*WHAT IS NEEDED:*
What do the lines from the one containing "radians(degrees), 0.01, 5000" through the end of the entries say? Quote them exactly, and only them.

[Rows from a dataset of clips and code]
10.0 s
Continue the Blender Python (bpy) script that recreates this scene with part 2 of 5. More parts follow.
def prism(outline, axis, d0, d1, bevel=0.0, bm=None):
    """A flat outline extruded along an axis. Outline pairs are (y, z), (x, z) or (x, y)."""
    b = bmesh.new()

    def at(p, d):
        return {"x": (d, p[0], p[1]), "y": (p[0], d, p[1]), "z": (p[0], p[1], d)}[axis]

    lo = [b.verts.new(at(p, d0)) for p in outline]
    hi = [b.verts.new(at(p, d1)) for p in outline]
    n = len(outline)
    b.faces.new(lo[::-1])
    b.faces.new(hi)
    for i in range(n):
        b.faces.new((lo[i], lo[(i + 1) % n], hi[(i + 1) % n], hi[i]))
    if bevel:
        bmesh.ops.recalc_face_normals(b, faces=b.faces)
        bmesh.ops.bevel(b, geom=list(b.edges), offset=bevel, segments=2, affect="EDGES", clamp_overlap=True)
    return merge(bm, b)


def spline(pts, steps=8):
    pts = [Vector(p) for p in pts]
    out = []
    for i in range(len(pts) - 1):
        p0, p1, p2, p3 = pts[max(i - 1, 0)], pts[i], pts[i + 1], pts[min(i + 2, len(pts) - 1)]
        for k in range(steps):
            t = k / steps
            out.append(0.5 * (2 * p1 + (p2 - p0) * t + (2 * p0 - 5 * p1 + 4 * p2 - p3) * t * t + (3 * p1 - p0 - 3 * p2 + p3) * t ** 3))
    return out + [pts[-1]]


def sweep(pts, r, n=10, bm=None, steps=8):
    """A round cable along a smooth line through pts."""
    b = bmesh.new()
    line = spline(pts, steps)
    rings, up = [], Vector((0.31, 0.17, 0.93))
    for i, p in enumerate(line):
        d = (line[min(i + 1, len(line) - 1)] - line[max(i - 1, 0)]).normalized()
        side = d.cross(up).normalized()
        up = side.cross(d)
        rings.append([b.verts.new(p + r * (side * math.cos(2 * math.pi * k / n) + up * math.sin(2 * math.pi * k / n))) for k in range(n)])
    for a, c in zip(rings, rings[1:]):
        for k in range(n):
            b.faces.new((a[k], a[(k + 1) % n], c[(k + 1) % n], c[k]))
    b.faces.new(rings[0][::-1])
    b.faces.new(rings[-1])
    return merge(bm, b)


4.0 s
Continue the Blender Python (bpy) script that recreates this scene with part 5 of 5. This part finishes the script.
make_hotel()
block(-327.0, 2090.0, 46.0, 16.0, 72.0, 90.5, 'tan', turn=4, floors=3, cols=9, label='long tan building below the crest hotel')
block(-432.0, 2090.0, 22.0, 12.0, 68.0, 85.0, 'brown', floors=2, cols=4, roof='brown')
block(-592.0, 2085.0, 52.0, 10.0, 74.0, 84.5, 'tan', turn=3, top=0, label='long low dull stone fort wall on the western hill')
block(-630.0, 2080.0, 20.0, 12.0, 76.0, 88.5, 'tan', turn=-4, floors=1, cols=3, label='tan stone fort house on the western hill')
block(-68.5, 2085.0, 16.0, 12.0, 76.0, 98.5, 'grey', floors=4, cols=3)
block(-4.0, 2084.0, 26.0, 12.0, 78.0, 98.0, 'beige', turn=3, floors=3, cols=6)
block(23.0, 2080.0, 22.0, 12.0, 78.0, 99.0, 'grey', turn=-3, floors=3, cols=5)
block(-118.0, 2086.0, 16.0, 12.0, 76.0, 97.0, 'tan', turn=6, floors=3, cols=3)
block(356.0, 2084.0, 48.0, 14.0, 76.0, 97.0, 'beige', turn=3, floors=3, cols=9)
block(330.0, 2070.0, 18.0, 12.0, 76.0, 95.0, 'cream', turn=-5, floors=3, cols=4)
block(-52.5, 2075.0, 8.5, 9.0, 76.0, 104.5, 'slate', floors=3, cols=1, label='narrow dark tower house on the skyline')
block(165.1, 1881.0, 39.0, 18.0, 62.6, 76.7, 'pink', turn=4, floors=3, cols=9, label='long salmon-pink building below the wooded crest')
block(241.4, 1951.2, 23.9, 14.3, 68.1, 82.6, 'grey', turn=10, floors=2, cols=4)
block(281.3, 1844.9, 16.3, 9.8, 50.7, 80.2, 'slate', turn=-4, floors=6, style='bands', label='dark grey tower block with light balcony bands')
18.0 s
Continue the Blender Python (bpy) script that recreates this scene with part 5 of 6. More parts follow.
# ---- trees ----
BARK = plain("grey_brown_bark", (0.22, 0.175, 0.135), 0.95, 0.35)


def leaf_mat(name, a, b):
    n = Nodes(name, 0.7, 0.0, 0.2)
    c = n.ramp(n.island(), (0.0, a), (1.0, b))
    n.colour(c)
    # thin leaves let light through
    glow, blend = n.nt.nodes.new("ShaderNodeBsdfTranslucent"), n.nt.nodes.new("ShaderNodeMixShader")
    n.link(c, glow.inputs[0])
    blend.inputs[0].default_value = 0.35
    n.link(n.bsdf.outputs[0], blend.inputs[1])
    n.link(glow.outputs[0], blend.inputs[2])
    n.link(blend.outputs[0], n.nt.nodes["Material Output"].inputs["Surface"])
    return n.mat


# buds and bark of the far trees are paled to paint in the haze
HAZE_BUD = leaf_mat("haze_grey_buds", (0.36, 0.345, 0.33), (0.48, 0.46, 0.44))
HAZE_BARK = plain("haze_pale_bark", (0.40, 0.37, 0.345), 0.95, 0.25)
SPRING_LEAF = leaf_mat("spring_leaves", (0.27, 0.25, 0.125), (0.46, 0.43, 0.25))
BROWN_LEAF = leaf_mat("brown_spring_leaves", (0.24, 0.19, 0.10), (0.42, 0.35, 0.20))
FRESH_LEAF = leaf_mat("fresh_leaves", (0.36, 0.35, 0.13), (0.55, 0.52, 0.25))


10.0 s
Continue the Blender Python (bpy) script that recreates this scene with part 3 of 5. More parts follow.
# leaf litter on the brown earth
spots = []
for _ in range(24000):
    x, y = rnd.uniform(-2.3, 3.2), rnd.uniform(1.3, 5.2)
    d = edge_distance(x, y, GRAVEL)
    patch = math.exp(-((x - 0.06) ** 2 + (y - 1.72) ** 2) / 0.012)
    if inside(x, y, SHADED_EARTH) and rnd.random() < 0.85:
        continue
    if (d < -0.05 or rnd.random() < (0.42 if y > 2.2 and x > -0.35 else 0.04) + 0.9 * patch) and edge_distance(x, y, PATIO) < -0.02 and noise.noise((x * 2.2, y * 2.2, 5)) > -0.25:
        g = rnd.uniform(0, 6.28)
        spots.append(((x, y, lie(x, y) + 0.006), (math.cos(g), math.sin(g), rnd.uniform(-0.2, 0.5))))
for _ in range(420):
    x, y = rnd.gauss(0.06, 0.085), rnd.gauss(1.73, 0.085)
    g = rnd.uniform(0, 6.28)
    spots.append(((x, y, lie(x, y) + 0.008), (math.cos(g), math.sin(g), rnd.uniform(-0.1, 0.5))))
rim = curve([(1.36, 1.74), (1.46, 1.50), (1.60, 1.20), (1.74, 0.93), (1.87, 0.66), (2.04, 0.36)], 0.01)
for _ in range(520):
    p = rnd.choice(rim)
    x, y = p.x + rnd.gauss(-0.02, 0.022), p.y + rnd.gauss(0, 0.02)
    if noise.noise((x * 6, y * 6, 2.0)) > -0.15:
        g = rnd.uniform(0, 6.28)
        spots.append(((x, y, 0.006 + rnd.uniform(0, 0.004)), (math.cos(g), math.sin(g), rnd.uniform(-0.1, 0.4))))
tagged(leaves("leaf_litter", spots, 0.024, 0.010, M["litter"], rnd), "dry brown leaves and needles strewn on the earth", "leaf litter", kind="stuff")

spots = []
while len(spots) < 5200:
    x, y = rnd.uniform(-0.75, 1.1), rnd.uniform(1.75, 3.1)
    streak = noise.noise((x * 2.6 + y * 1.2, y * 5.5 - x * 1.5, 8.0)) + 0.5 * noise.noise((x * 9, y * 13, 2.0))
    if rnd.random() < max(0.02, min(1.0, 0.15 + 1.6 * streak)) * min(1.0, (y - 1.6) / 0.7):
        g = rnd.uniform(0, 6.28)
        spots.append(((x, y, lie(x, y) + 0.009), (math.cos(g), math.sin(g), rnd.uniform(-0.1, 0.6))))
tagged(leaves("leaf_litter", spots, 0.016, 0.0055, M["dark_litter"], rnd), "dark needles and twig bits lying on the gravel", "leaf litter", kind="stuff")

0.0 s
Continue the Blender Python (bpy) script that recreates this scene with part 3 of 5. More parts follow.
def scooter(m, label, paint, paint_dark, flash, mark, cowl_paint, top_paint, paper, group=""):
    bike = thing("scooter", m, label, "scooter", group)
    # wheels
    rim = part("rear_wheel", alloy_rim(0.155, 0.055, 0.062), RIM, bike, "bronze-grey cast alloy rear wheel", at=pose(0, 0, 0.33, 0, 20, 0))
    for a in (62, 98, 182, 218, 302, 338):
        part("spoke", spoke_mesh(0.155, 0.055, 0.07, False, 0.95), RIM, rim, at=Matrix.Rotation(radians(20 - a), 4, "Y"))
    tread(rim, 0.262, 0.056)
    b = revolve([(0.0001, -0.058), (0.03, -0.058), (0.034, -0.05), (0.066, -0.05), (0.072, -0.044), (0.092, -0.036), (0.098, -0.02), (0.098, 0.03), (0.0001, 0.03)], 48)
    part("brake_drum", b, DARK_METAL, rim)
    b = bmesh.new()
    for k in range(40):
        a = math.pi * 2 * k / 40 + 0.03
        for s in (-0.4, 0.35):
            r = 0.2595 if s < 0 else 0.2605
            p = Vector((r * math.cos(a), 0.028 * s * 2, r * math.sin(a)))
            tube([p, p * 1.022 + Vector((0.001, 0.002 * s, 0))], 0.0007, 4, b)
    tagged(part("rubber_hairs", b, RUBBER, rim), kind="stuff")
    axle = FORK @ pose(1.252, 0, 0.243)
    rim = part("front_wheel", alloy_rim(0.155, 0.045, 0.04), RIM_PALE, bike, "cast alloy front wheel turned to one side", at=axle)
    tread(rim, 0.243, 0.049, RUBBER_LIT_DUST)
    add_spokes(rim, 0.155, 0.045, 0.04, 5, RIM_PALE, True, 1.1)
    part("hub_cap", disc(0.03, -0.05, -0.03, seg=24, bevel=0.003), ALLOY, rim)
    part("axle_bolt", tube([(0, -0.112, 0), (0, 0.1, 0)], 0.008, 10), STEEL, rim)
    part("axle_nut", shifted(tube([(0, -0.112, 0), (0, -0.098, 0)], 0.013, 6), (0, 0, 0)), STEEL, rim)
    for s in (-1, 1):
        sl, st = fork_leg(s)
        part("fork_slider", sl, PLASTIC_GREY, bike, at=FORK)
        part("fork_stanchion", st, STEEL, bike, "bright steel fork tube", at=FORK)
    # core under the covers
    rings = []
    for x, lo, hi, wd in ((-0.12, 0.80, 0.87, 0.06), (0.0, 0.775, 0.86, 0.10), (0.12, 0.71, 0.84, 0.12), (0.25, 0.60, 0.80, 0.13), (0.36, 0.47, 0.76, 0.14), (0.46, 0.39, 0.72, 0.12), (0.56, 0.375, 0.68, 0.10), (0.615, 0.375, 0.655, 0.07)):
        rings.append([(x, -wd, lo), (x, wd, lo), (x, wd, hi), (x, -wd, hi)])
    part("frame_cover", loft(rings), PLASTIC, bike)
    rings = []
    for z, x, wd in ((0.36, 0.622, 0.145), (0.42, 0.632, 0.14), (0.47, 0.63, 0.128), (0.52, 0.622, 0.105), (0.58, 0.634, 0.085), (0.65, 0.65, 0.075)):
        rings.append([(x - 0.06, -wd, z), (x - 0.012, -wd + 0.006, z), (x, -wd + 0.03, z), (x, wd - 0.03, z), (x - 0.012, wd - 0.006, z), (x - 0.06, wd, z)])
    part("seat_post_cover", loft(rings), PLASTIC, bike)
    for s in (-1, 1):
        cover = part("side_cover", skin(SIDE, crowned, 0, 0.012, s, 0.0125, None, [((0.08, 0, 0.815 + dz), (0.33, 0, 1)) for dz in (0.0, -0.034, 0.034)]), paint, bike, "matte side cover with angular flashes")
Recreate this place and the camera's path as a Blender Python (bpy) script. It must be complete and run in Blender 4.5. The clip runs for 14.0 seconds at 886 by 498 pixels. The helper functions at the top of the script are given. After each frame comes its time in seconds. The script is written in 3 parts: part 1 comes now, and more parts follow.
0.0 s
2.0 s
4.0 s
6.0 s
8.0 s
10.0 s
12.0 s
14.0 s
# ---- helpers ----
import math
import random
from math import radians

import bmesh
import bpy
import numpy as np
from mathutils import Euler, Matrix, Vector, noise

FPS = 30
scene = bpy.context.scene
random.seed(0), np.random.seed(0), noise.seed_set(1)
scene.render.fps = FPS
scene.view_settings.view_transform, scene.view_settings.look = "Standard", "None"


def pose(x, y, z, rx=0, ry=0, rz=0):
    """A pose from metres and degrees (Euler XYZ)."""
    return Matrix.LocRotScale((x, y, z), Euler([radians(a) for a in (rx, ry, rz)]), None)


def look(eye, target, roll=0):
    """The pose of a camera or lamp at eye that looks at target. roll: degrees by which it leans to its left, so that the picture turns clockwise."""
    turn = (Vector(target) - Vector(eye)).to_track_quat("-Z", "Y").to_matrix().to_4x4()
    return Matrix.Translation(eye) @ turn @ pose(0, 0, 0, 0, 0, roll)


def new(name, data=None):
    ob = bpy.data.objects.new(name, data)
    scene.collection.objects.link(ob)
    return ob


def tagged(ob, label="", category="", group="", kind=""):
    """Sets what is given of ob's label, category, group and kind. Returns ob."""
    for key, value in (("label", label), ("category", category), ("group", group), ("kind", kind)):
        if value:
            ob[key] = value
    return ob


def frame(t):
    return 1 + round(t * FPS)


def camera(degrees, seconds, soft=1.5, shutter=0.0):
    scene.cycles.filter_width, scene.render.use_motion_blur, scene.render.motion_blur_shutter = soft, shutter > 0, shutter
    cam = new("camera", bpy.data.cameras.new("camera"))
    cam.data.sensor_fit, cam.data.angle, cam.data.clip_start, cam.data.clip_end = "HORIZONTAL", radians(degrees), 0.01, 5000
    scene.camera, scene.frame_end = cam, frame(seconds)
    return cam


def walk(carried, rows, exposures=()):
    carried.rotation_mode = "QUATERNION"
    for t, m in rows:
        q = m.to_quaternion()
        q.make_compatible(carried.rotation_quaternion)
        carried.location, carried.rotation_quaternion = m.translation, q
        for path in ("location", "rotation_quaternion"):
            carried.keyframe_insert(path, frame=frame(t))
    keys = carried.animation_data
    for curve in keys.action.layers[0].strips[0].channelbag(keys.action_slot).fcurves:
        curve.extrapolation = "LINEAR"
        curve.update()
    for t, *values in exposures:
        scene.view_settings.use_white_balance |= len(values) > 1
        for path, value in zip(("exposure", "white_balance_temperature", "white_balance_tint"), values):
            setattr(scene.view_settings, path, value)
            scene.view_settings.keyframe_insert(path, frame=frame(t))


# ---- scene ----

*EXPECTED ANSWER:*
    cam.data.sensor_fit, cam.data.angle, cam.data.clip_start, cam.data.clip_end = "HORIZONTAL", radians(degrees), 0.01, 5000
    scene.camera, scene.frame_end = cam, frame(seconds)
    return cam


def walk(carried, rows, exposures=()):
    carried.rotation_mode = "QUATERNION"
    for t, m in rows:
        q = m.to_quaternion()
        q.make_compatible(carried.rotation_quaternion)
        carried.location, carried.rotation_quaternion = m.translation, q
        for path in ("location", "rotation_quaternion"):
            carried.keyframe_insert(path, frame=frame(t))
    keys = carried.animation_data
    for curve in keys.action.layers[0].strips[0].channelbag(keys.action_slot).fcurves:
        curve.extrapolation = "LINEAR"
        curve.update()
    for t, *values in exposures:
        scene.view_settings.use_white_balance |= len(values) > 1
        for path, value in zip(("exposure", "white_balance_temperature", "white_balance_tint"), values):
            setattr(scene.view_settings, path, value)
            scene.view_settings.keyframe_insert(path, frame=frame(t))


# ---- scene ----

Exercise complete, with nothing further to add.